The practical implications extend beyond individual cases. When citizens cannot distinguish clearly between protected and prohibited speech regarding royalty and politics, they opt for silence. This silence narrows the range of issues that can be openly debated in civil society forums, on social media, and in parliament itself. The resulting conversation deficit leaves policy questions inadequately examined by the full breadth of Malaysian voices, potentially weakening the quality of public deliberation on matters of national importance.

Constitutional scholars point out that Malaysia's Federal Constitution provides for freedom of speech with explicit exceptions for sedition. Yet the Sedition Act itself contains definitions sufficiently elastic that reasonable people disagree about application to specific instances. Is it seditious to argue that a sultan's publicly stated position on a policy matter represents poor governance? Is it seditious to marshal evidence contradicting a royal statement on a factual question? These are not hypothetical puzzles but practical dilemmas that journalists, activists, and ordinary citizens confront.

The absence of clear jurisprudential guidance compounds the problem. While courts have issued rulings in sedition cases, they have not provided a coherent framework distinguishing between protected political criticism and prohibited seditious utterance, particularly regarding commentary on royal political engagement. This gap forces individuals to make risk assessments with incomplete information, a situation antithetical to the rule of law principle that regulations should provide fair notice of prohibited conduct.

Governmental responses to Pua's query would carry substantial weight in Malaysian political circles. If authorities articulated a clear position that good-faith political disagreement with positions taken by royalty does not automatically constitute sedition, it would substantially expand the space for democratic discourse without requiring legislative change. Conversely, if authorities maintain that the Act's current scope adequately covers such commentary, the message to citizens would reinforce the existing self-censorship dynamic.

International observer bodies and human rights organisations have periodically flagged Malaysia's sedition provisions as inconsistent with international commitments to freedom of expression. These external critiques, while occasionally dismissed by authorities as foreign interference, reflect genuine concerns about the impact of overly restrictive speech laws on democratic health. Malaysia's standing in global assessments of press freedom and democratic robustness is partly coloured by perceptions of how extensively sedition laws constrain legitimate discourse.

The broader question Pua's intervention raises concerns the proper relationship between constitutional monarchy and democratic accountability. In functioning democracies, no institution escapes scrutiny entirely, though the manner and tone of criticism may vary by context and custom. The challenge for Malaysia is calibrating protections for the monarchy's dignity and constitutional role with preservation of genuine democratic debate about the exercise of political power. These need not be irreconcilable, but achieving the balance requires clarity about legal boundaries and genuine commitment to distinguishing institutional respect from substantive political dissent.

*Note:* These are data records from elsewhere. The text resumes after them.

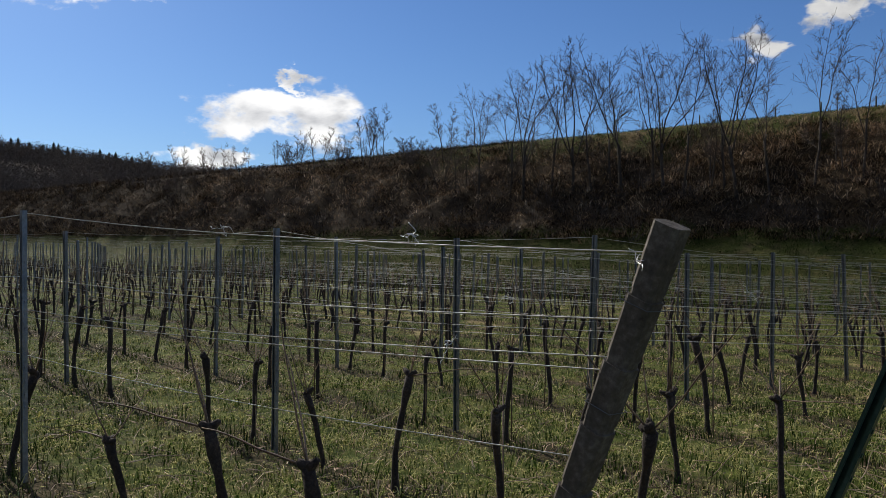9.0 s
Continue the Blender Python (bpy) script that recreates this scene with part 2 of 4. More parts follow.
# dark end grain whose fine pale specks stand in for glints
end_grain = speckled("end_grain", (0.025, 0.024, 0.02), (0.075, 0.07, 0.06), (0.42, 0.40, 0.36), 330, 0.85, bump=1.0, distance=0.004, thing=True)
bud_mat = speckled("bud", (0.22, 0.26, 0.10), (0.42, 0.44, 0.22), (0.72, 0.7, 0.5), 40, 0.5, bump=0.0, island=0.5, translucent=0.3)
petal_mat = speckled("seed_head", (0.34, 0.27, 0.19), (0.52, 0.44, 0.34), (0.72, 0.65, 0.54), 30, 0.7, bump=0.0, island=0.4, translucent=0.4)
gravel_mat = speckled("gravel", (0.25, 0.21, 0.15), (0.37, 0.315, 0.235), (0.5, 0.43, 0.33), 2.5, 0.95, bump=0.3, distance=0.02)
roof_mat = speckled("roof_sheet", (0.5, 0.5, 0.5), (0.66, 0.66, 0.65), (0.8, 0.8, 0.78), 3, 0.6)
plank_mat = speckled("dark_plank", (0.035, 0.028, 0.022), (0.06, 0.05, 0.04), (0.1, 0.08, 0.065), 5, 0.85)

cloud_mat = speckled("cloud", (0.7, 0.7, 0.7), (0.8, 0.8, 0.8), (0.88, 0.88, 0.88), 0.01, 1.0, bump=0.0)


def shade_cloud():
    """An unseen cloud added above the view; its shadow lies on the valley and the hills."""
    bm = bmesh.new()
    r = random.Random(9)
    high = 1500.0
    off = sun_way * (high / sun_way.z)
    spots = [(x + r.gauss(0, 6), y + r.gauss(0, 6)) for x in range(-460, 850, 25) for y in range(-20, 850, 25)]
    for x, y in spots:
        across = x * 0.394 - y * 0.919
        near = math.hypot(x, y)
        beyond = (x - 40) * 0.88 + (y - 62) * 0.47
        shaded = across < -125 or (across < -24 and beyond > 17) or near > 208
        if not shaded or (across > 10 and near < 200) or across > 90 or near > 830:
            continue
        if near > 290 and x < -0.06 * y and r.random() < 0.5:
            continue
        m = Matrix.Translation((x + off.x, y + off.y, high + r.uniform(-8, 10))) @ Matrix.Diagonal((r.uniform(21, 28), r.uniform(21, 28), r.uniform(8, 13), 1)) @ Matrix.Rotation(r.uniform(0, 6), 4, "Z")
        bmesh.ops.create_icosphere(bm, subdivisions=1, radius=1.0, matrix=m)
    me = bpy.data.meshes.new("shade_cloud")
    bm.to_mesh(me)
    bm.free()
    me.materials.append(cloud_mat)
    return tagged(new("shade_cloud", me), "unseen broad cloud added above the view to shade valley and hills", "cloud", kind="structure")


shade_cloud()

# ---- the lie of the land ----
ROWS_AT = 66.8
R = np.array((math.sin(radians(ROWS_AT)), math.cos(radians(ROWS_AT))))
S = np.array((R[1], -R[0]))


def xy(u, v):
    """A place from metres along the rows and across them, uphill positive."""
    return R[0] * u + S[0] * v, R[1] * u + S[1] * v


def ease(x):
    x = np.clip(x, 0.0, 1.0)
    return x * x * (3 - 2 * x)


def lumps(x, y, size, seed=0.0):
    """Cheap smooth unevenness between -1 and 1."""
    a, b = x / size, y / size
    return (np.sin(a * 1.3 + b * 0.7 + seed) + np.sin(a * 0.6 - b * 1.4 + 1.7 * seed + 1.0) + np.sin(a * 2.3 + b * 1.9 + seed * 0.6 + 2.0) * 0.6 + np.sin(a * 3.1 - b * 3.7 + seed) * 0.4) / 3.0


# skyline of the hills: azimuth, elevation in degrees
SKYLINE = [(-60, 2.2), (-30, 2.5), (-22, 2.75), (-14, 2.75), (-7, 2.35), (1, 2.0), (8, 1.9), (12, 2.75), (19, 4.15), (24, 5.0), (28, 5.55), (32.5, 4.8), (37, 4.25), (42, 4.35), (50, 4.05), (54, 4.45), (61.5, 3.15), (68, 3.8), (76, 5.2), (79.5, 5.8), (84, 4.65), (88.4, 4.4), (92, 3.7), (110, 3.2), (140, 2.5)]
RIDGE = [(-60, 360), (0, 350), (12, 390), (20, 420), (30, 430), (38, 560), (50, 600), (62, 650), (72, 560), (79, 480), (95, 450), (140, 450)]
FOOT = [(-60, 200), (-20, 200), (5, 205), (20, 190), (27, 182), (38, 225), (48, 300), (60, 330), (70, 260), (95, 240), (140, 240)]


def curve(table, h):
    t = np.array(table, float)
    return np.interp(h, t[:, 0], t[:, 1])


def soft_curve(table, h):
    return sum(curve(table, h + k) for k in (-2.2, -1.1, 0.0, 1.1, 2.2)) / 5


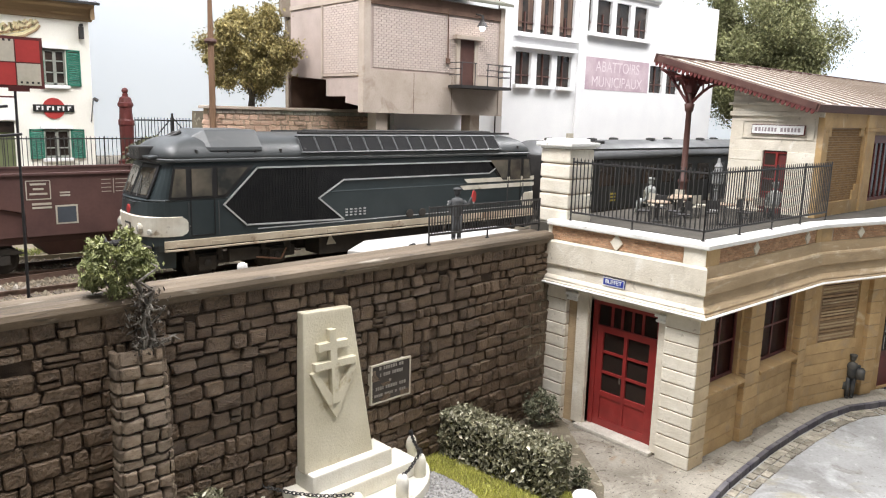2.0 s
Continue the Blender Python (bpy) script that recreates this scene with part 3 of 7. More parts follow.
station = place("station_building", 20.4, 10.55, 0, "cream and ochre station building with brick parapet and red joinery", "building")
so = Vector((20.4, 10.55, 0))
wpart("parapet_coping", band(bm_new(), [(-0.45, 7.04), (0.1, 7.04), (0.14, 7.08), (0.14, 7.18), (0.08, 7.23), (-0.45, 7.23)]), "white", station, "white painted coping")
wpart("parapet", band(bm_new(), [(-0.35, 6.4), (-0.03, 6.4), (-0.03, 7.05), (-0.35, 7.05)]), "mortar", station)
wpart("frieze", band(bm_new(), [(-0.4, 5.18), (0.24, 5.18), (0.2, 5.23), (0.11, 5.3), (0.08, 5.64), (0.17, 5.7), (0.17, 6.47), (0.12, 6.53), (-0.4, 6.53)], 0, 1), "cream", station, "weathered cream plaster frieze")
wpart("side_frieze", band(bm_new(), [(-0.4, 5.18), (0.26, 5.18), (0.22, 5.25), (0.12, 5.36), (0.08, 5.64), (0.18, 5.7), (0.18, 6.08), (0.15, 6.14), (0.08, 6.17), (0.06, 6.53), (-0.4, 6.53)], 1, 3), "tan", station, "weathered tan plaster frieze")
wpart("cornice", band(bm_new(), [(-0.35, 4.88), (0.1, 4.88), (0.14, 4.98), (0.28, 5.0), (0.3, 5.1), (0.24, 5.14), (0.16, 5.18), (-0.35, 5.18)], 0, 1), "cream", station, "cream moulded cornice")
wpart("side_cornice", band(bm_new(), [(-0.35, 4.88), (0.1, 4.88), (0.14, 4.98), (0.28, 5.0), (0.3, 5.1), (0.24, 5.14), (0.16, 5.18), (-0.35, 5.18)], 1, 3), "tan", station, "tan moulded cornice")
wpart("cornice_lip", band(bm_new(), [(0.2, 5.0), (0.35, 5.0), (0.375, 5.03), (0.35, 5.065), (0.2, 5.065)]), "white", station, "thin white painted lip under the cornice")
wpart("terrace_floor", prism(bm_new(), [(20.5, 16.6), (20.5, 10.7), (28.5, 10.7), (45.7, 6.3), (52, 18), (20.5, 17.6)], "z", 6.5, 7.06), "terrace", station, "dark grey terrace paving")


def seg_m(i):
    """The frame of a face: x along it, y into the building."""
    p = PLAN[i]
    ang = (-90.0, 0.0, -WING)[i]
    return at(p.x - so.x, p.y - so.y, 0, ang)


FACE = [seg_m(0), seg_m(1), seg_m(2)]


def fpart(i, name, bm, material, parent=None, label="", bevel=0.0, smooth=False):
    return part(name, bm, material, parent or station, label, bevel, smooth, where=FACE[i] if parent is None else None)


def wall_with_holes(length, z0, z1, holes, t0, t1):
    """A wall slab of depth t0..t1 with rectangular holes (u0, u1, z0, z1)."""
    bm = bm_new()
    us = sorted({0.0, length, *[h[0] for h in holes], *[h[1] for h in holes]})
    for a, b in zip(us, us[1:]):
        cuts = sorted([(h[2], h[3]) for h in holes if h[0] <= a + 1e-6 and h[1] >= b - 1e-6])
        z = z0
        for c0, c1 in cuts + [(z1, z1)]:
            if c0 > z + 1e-6:
                box(bm, a, b, t0, t1, z, c0)
            z = max(z, c1)
    bmesh.ops.remove_doubles(bm, verts=bm.verts[:], dist=1e-4)
    return bm


# front face, 6.07 long from the retaining wall to the street corner
fpart(0, "front_wall", wall_with_holes(6.0, 0, 4.9, [(1.84, 4.62, 0.12, 4.66)], 0.28, 0.6), "cream", None, "cream plaster wall")
fpart(1, "side_wall", wall_with_holes(8.1, 0, 4.9, [(0.0, 0.6, 0, 4.9), (1.05, 3.2, 2.4, 4.88), (4.6, 7.28, 2.4, 4.88)], 0.28, 0.55), "ochre", None, "ochre plaster wall")
fpart(2, "wing_wall", wall_with_holes(17.5, 0, 4.9, [(0.75, 3.08, 2.45, 4.87), (4.75, 6.98, 0.05, 4.88), (7.6, 9.8, 0.05, 4.6)], 0.2, 0.5), "ochre", None, "ochre plaster wing wall")
# sheets behind the openings, coloured dark in place of room shade
fpart(1, "unlit_room_sheet", slab(0.5, 7.9, 1.6, 1.7, 0, 4.9), "room_shade")
fpart(2, "unlit_room_sheet", slab(0.2, 16, 1.4, 1.5, 0, 4.9), "room_shade")
fpart(0, "unlit_room_sheet", slab(1, 5.6, 1.5, 1.6, 0, 4.9), "room_shade")
fpart(0, "door_step", slab(1.65, 4.75, -0.12, 0.7, 0, 0.14), "low_stone", None, "worn grey stone door step", 0.03)


def block_pier(i, u0, u1, d0, d1, z0, z1, rows, material, joint=0.035):
    """A rusticated pier: a core and one block a course, each a piece of its own."""
    core_bm = slab(u0 + 0.03, u1 - 0.03, d0 + 0.03, d1, z0, z1)
    fpart(i, "pier_core", core_bm, "mortar")
    h = (z1 - z0) / rows
    me = mesh_of("block", slab(u0, u1, d0, d1, joint / 2, h - joint / 2), material, 0.03)
    for k in range(rows):
        share("block", me, station, FACE[i] @ at(0, 0, z0 + k * h))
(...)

Moving forward, Malaysian stakeholders—including legal scholars, parliamentarians, and civil society leaders—would benefit from undertaking a comprehensive examination of how the Sedition Act operates in practice, particularly regarding speech about royalty and politics. Such an exercise could clarify ambiguities without necessitating wholesale legislative overhaul, potentially through judicial guidance, prosecutorial practice guidelines, or targeted amendments. The goal would be ensuring that the institution of monarchy receives appropriate constitutional protection while enabling citizens to engage in robust, good-faith political discourse about the governance choices of all powerful actors in the Malaysian system.